Single by Van Morrison

from the album Days Like This
- A-side: "Days Like This"
- B-side: "I Don't Want to go on Without You"/"That Old Black Magic"
- Released: May 1995
- Genre: Folk rock, R&B
- Length: 3:13
- Label: Mercury Records
- Songwriter: Van Morrison
- Producer: Van Morrison

Van Morrison singles chronology
| "Have I Told You Lately" (1995) | "Days Like This" (1995) | "Perfect Fit" (1995) |

Music video
- "Days Like This" on YouTube

= Days Like This (Van Morrison song) =

1995 single by Van Morrison

"Days Like This" is a song written by Northern Irish singer-songwriter Van Morrison and the title song of his 1995 album of the same name. Morrison has often performed this song in concert appearances, and it has become one of his most popular songs from his later years. It peaked at number 65 in the UK upon release, and later reached number 12 on the US Billboard US Rock Digital Song Sales chart.
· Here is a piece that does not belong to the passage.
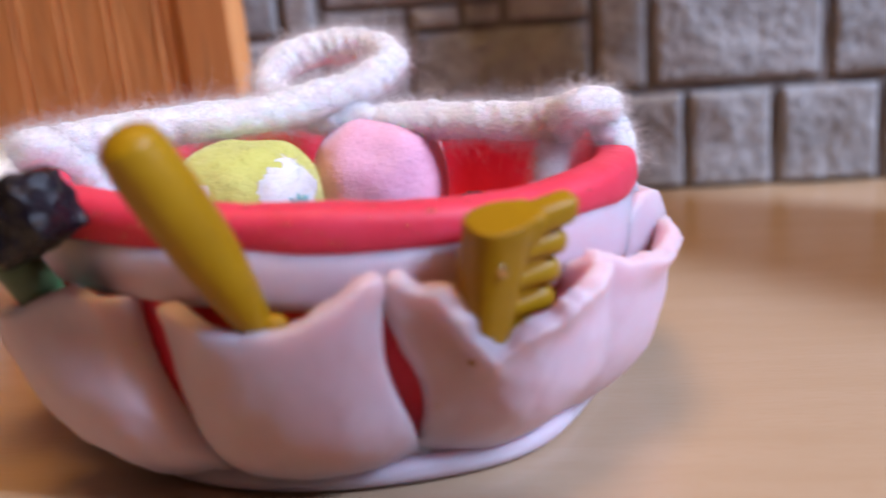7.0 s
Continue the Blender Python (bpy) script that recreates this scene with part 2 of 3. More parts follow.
OLIVE = material("olive_brown_felt", (0.20, 0.16, 0.09), 0.9, (0.26, 0.22, 0.13), 300, 0.5, bump=0.5)
BLUE = material("blue_plastic", (0.05, 0.16, 0.60), 0.35, (0.04, 0.13, 0.52), 300, 0.5, bump=0.05)
YELLOW = material("yellow_plastic", (0.80, 0.52, 0.10), 0.4, (0.74, 0.45, 0.08), 300, 0.5, bump=0.05)
GLITTER = material("gold_glitter", (0.90, 0.66, 0.30), 0.2, (0.95, 0.80, 0.5), 2000, 0.5, metal=1.0)
LILAC = material("lilac_plastic", (0.44, 0.42, 0.46), 0.35, (0.36, 0.34, 0.38), 200, 0.6, spec=0.6)
CABINET = material("orange_cabinet_wood", (0.21, 0.082, 0.006), 0.55, (0.15, 0.055, 0.004), 20, 0.6, (1, 1, 0.1), 0.1, 120, (0.24, 0.098, 0.01), spec=0.15)
RED_WOOD = material("red_brown_wood", (0.17, 0.05, 0.02), 0.45, (0.13, 0.035, 0.015), 25, 0.6, (1, 1, 0.1), 0.1, 120)
LEAF = material("green_plastic_leaf", (0.07, 0.30, 0.035), 0.4, (0.05, 0.22, 0.025), 300, 0.5, bump=0.1)
PLASTER = material("beige_wall_paint", (0.27, 0.175, 0.105), 0.8, (0.24, 0.155, 0.09), 6, 0.5, bump=0.1, bump_scale=60)
TAN = material("tan_wall_paint", (0.16, 0.12, 0.09), 0.8, (0.14, 0.105, 0.08), 6, 0.5, bump=0.1, bump_scale=60)
FLOOR_WOOD = material("room_floor_wood", (0.34, 0.20, 0.11), 0.45, (0.28, 0.15, 0.08), 8, 0.6, (1, 8, 1), 0.1, 60)

# ---- room round the table, closed on all sides ----
def room_wall(name, lo, hi, mat=PLASTER):
    ob = part(name, block(lo, hi, 0), mat, None, smooth=False, kind="structure")
    return ob


room_wall("floor", (-170, -170, -80), (170, 170, -75), FLOOR_WOOD)
room_wall("ceiling", (-170, -170, 170), (170, 170, 175))
room_wall("wall_north", (-170, 165, -75), (170, 170, 170))
room_wall("wall_south", (-170, -170, -75), (170, -165, 170), TAN)
room_wall("wall_west", (-170, -165, -75), (-165, 165, 170))
room_wall("wall_east_low", (165, -165, -75), (170, 165, 20))
room_wall("wall_east_high", (165, -165, 150), (170, 165, 170))
room_wall("wall_east_near", (165, -165, 20), (170, -120, 150))
room_wall("wall_east_far", (165, 10, 20), (170, 165, 150))

table = thing("table", (0, 20, -75), "pale beech-laminate table top with fine grain", "table")
part("tabletop", block((-60, -35, -2.4), (70, 75, 0.0), 0.25, 3), TABLE, table, smooth=False)
for x in (-54, 64):
    for y in (-29, 69):
        part("leg", block((x - 2.5, y - 2.5, -75), (x + 2.5, y + 2.5, -2.4), 0.3), TABLE, table, smooth=False)

# ---- the doll's house: stone base, pale siding above, corner post, open door ----
house = thing("dollhouse", (8, 18, 0), "plastic dollhouse with grey moulded stone base and orange door", "dollhouse")
FACE = 15.84
mortar = part("stone_base", block((-4.5, FACE + 0.09, 0), (18.12, FACE + 4.0, 4.7), 0.05), MORTAR, house, "brown mortar bed of the stone base", smooth=False)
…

==Recording and composition==
"Days Like This" was recorded during the 1993–1994 sessions at Wool Hall Studios, Beckington and the Real World in Bath, Somerset. The song was inspired by the 1961 Shirelles hit "Mama Said", written by Luther Dixon and Willie Denson.

Before making his big break as a solo artist, Irish singer-songwriter Brian Kennedy performed backing vocals for this song, as well as others throughout the album, and features heavily in the music video.

==Legacy==
It became the official anthem of the peace movement in Northern Ireland and the Northern Ireland Office used it along with "Brown Eyed Girl" as theme music for a television advertisement promoting the ceasefire. Morrison performed it for an audience of 60–80,000 people when President Bill Clinton visited Belfast, Northern Ireland on 30 November 1995. Clinton, himself a saxophonist, had shown an appreciation for Morrison's music and had wanted to perform but was advised against it by security officers.

In 2020 Irish singer Dermot Kennedy released a cover version on his album Without Fear: The Complete Edition.

==In the media==
In 1997 "Days Like This" was featured on the soundtrack of the film As Good as It Gets. It was played several times in the 2007 film Because I Said So. It has also been used in a Channel 7 Australia ad campaign.

In episode 2 of season 4 of the Netflix Money Heist television series, the song is played.

Morrison has often performed this song in concert appearances, including at the Austin City Limits Music Festival.

==Other releases==
- Live at Austin City Limits Festival (2006 Limited Cd)
- Van Morrison at the Movies - Soundtrack Hits
- The Best of Van Morrison Volume 3
- Still on Top - The Greatest Hits (remastered in 2007)

==Personnel==

- Van Morrison – vocals, alto saxophone
- Ronnie Johnson – electric guitar
- Nicky Scott – bass
- Geoff Dunn – drums
- Teena Lyle – piano, backing vocals
- Kate St John – alto saxophone
- Pee Wee Ellis – tenor saxophone
- Leo Green – tenor saxophone
- Matthew Holland – trumpet
- Brian Kennedy – backing vocals
- Horns arranged by Pee Wee Ellis

==Charts==

| Chart (1995) | Peak Position |
|---|---|
| Europe (European Hit Radio) | 39 |
| UK Singles (OCC) | 65 |

==Certifications==

Certifications for "Days Like This"
| Region | Certification | Certified units/sales |
| New Zealand (RMNZ) | Platinum | 30,000^{‡} |
| United Kingdom (BPI) | Silver | 200,000^{‡} |
^{‡} Sales+streaming figures based on certification alone.